Tuesday, March 17, 2009

Readings 2K9: Briefly Noted, Part Five

Completed A.S. Byatt's Still Life last night. As you might guess, this is all part of an ongoing Byatt-oriented project. Further details as events warrant.

Sunday, March 15, 2009

Readings, 2K9: Briefly Noted, Part Four

Finished A.S. Byatt's novel The Virgin in the Garden, and will be writing more about it later — as before, either here or elsewhere.

Saturday, March 14, 2009

Illness and inactivity

Things have been a bit quiet around here lately, due in large part to my being ill. I'm ill a lot, and the past few months especially. I'm prone to sinus infections, which just don't clear up; I'm having surgery in the next little while to fix a deviated septum (too much cartilege on the inside of my nose, impeding the airway and preventing the sinus from draining properly), which hopefully will go at least some way to making things better. In the short term, I seem to be on the upswing, so hopefully will post more here soon. I've been able to get posts up while going through rough patches over the past couple months, so I don't see why that can't continue.

The annoying thing about being sick -- well, there are a lot of annoying things. One thing in particular is the sheer variability of it. Sometimes you feel better than others. For a few minutes maybe you have some energy to work with; then it vanishes, and you collapse into an unpleasant clammy sleep. It's hard to make plans. Hard to be sure, even when you do feel better, that it's going to last. All of which said, it's important not to exaggerate: things could be a lot worse for me. 

It's just damned frustrating.

Sunday, March 8, 2009

Readings 2K9: Briefly Noted, Part Three

A quick update: I completed A.S. Byatt's novel, The Game. I'll have more to say about it later, here or elsewhere.

Monday, March 2, 2009

QFT

From a story on the Comic Book Resources site:

“If you grew up reading Deathlok, you’re allowed to write serious, literary fiction about homicidal cyborgs.”

— Michael Chabon

Sunday, March 1, 2009

Readings 2K9: February summation

Kind of a mixed month, in terms of reading. I read twelve books (three write-ups are pending). But only three of them were mine; the rest were either Grace's or the library's. On the other hand, I managed to get through the month without buying anything new. So I've reduced the number of my unread books by eleven so far this year, and have finished twenty-four books in total.

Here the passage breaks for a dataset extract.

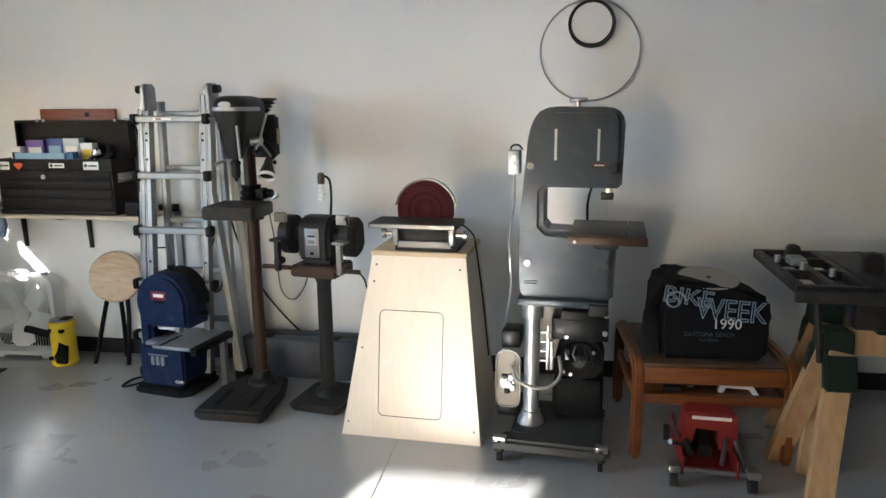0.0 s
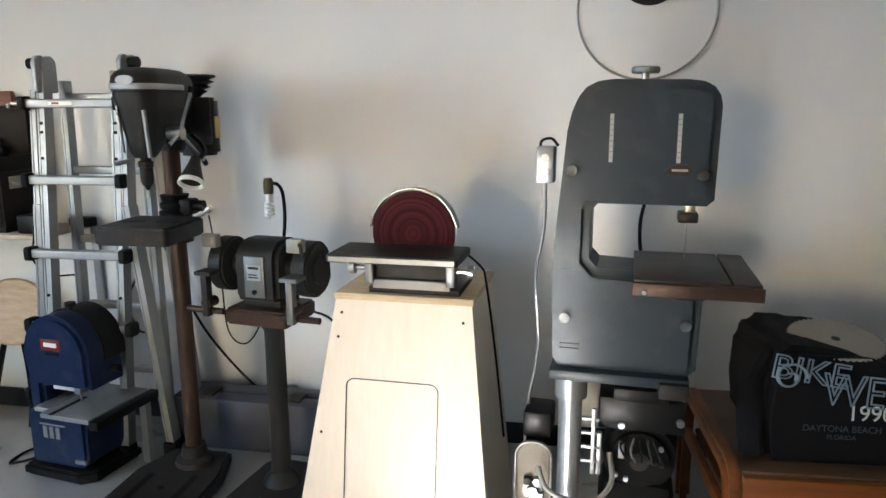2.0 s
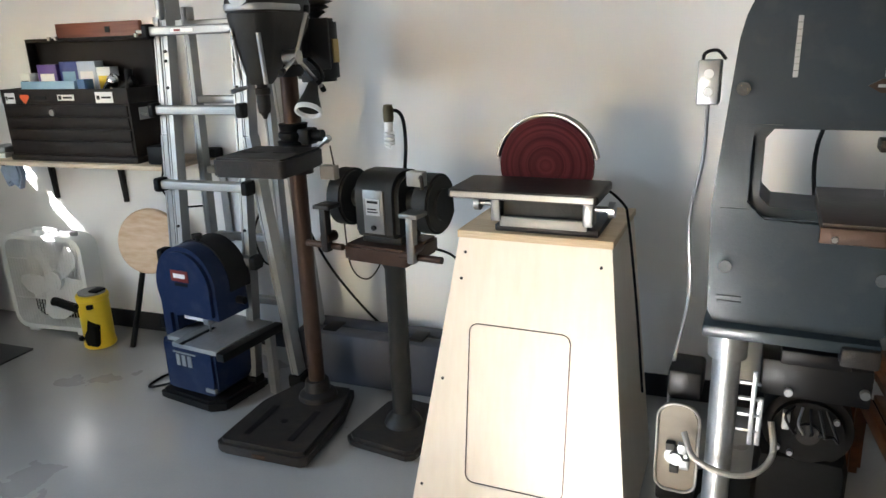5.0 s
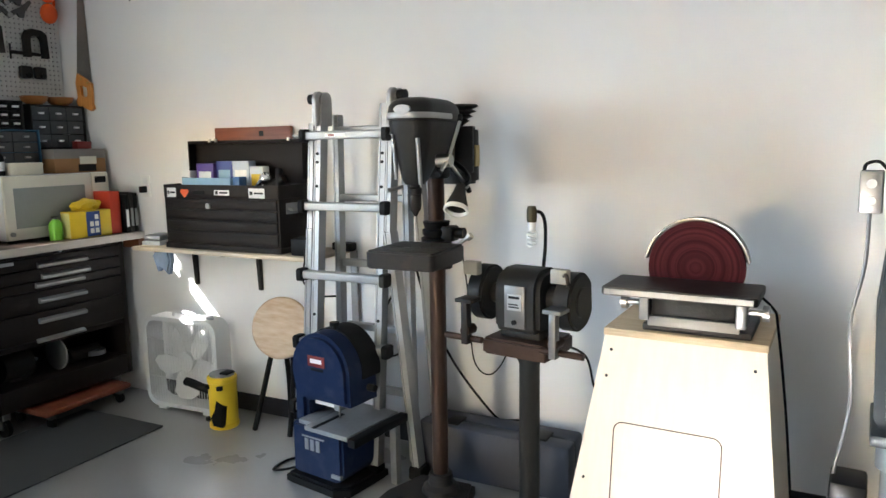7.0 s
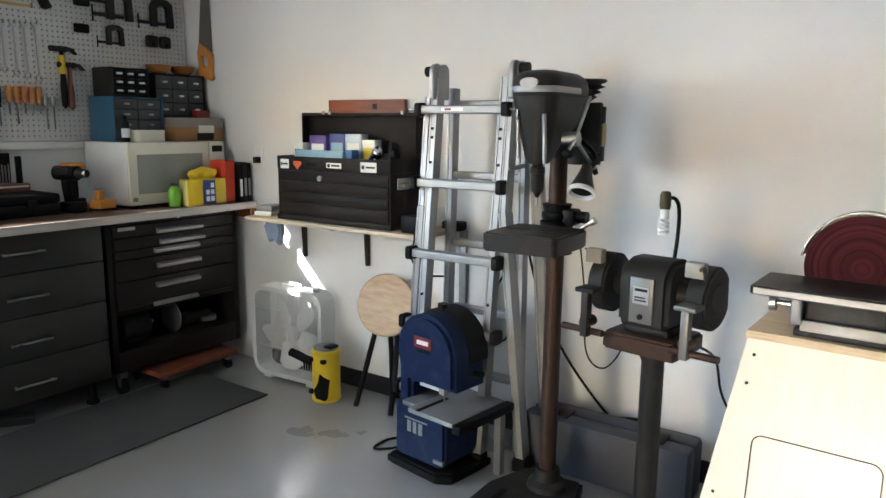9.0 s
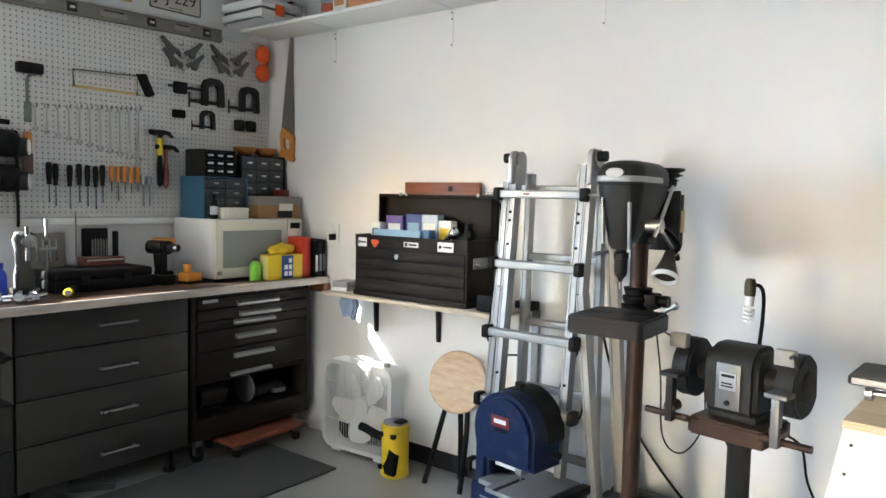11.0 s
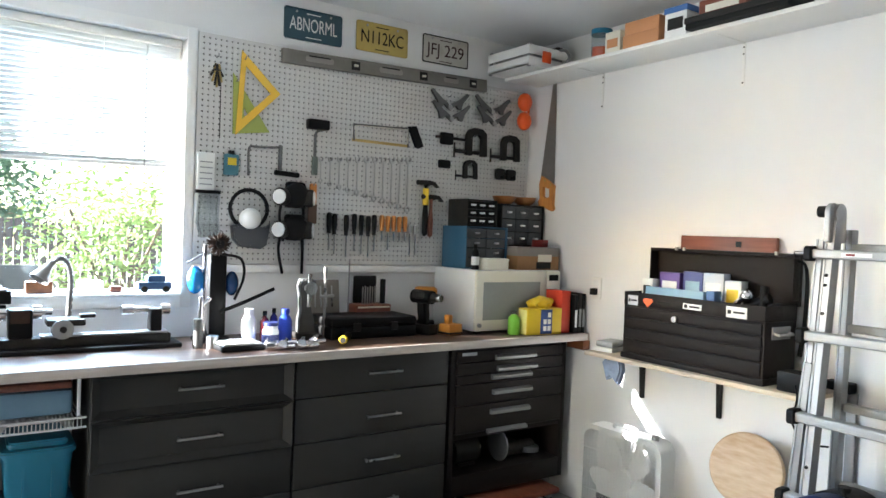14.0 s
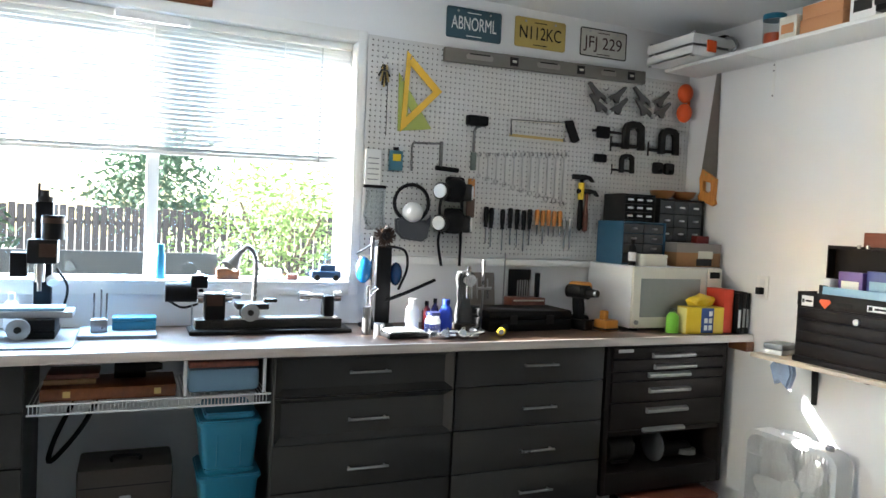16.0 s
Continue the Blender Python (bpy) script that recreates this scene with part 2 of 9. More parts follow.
TAUPE = mat("dull_grey_plate", (0.26, 0.245, 0.22), 0.45, metal=0.2, vary=0.15, scale=12)
GLASS = clear("window_glass", (0.97, 0.99, 0.98), 0.06)
CLEARP = clear("clear_plastic", (0.80, 0.83, 0.84), 0.14)
SLAT = slat_plastic("blind_vinyl", (0.60, 0.63, 0.66))


# ---- mesh helpers ----
def box(bm, x0, x1, y0, y1, z0, z1, bev=0.0):
    made = bmesh.ops.create_cube(bm, size=1.0)
    for v in made["verts"]:
        v.co = Vector((x0 + (v.co.x + 0.5) * (x1 - x0), y0 + (v.co.y + 0.5) * (y1 - y0), z0 + (v.co.z + 0.5) * (z1 - z0)))
    if bev:
        edges = {e for v in made["verts"] for e in v.link_edges}
        bmesh.ops.bevel(bm, geom=list(edges), offset=bev, segments=2, affect="EDGES", profile=0.5)


def cyl(bm, a, b, r, r2=None, n=18, bev=0.0):
    a, b = Vector(a), Vector(b)
    d = b - a
    m = Matrix.Translation((a + b) / 2) @ d.to_track_quat("Z", "Y").to_matrix().to_4x4()
    made = bmesh.ops.create_cone(bm, cap_ends=True, segments=n, radius1=r, radius2=r if r2 is None else r2, depth=d.length, matrix=m)
    if bev:
        rims = {e for v in made["verts"] for e in v.link_edges if any(len(f.verts) > 4 for f in e.link_faces)}
        bmesh.ops.bevel(bm, geom=list(rims), offset=bev, segments=2, affect="EDGES")


def prism(bm, pts, axis, d0, d1, bev=0.0):
    """A polygon given in the other two axes, made thick along axis."""
    def at(p, d):
        u, v = p
        return {"x": (d, u, v), "y": (u, d, v), "z": (u, v, d)}[axis]
    lo, hi = [bm.verts.new(at(p, d0)) for p in pts], [bm.verts.new(at(p, d1)) for p in pts]
    caps = [bm.faces.new(lo), bm.faces.new(hi)]
    for i in range(len(pts)):
        j = (i + 1) % len(pts)
        bm.faces.new((lo[i], lo[j], hi[j], hi[i]))
    bmesh.ops.recalc_face_normals(bm, faces=bm.faces[:])
    if bev:
        edges = {e for f in caps for e in f.edges}
        bmesh.ops.bevel(bm, geom=list(edges), offset=bev, segments=2, affect="EDGES")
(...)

Much of the imbalance this month came about because I was trying to find books worth putting on my ballot for the Hugo awards. I had some success there; I'll go through my final choices in a future post. But it did mean I was taking a lot of books out from the library rather than reading books about the apartment. Presumably that'll change now. It'll have to, if I want to hit my target of reading over a hundred books by Thanksgiving.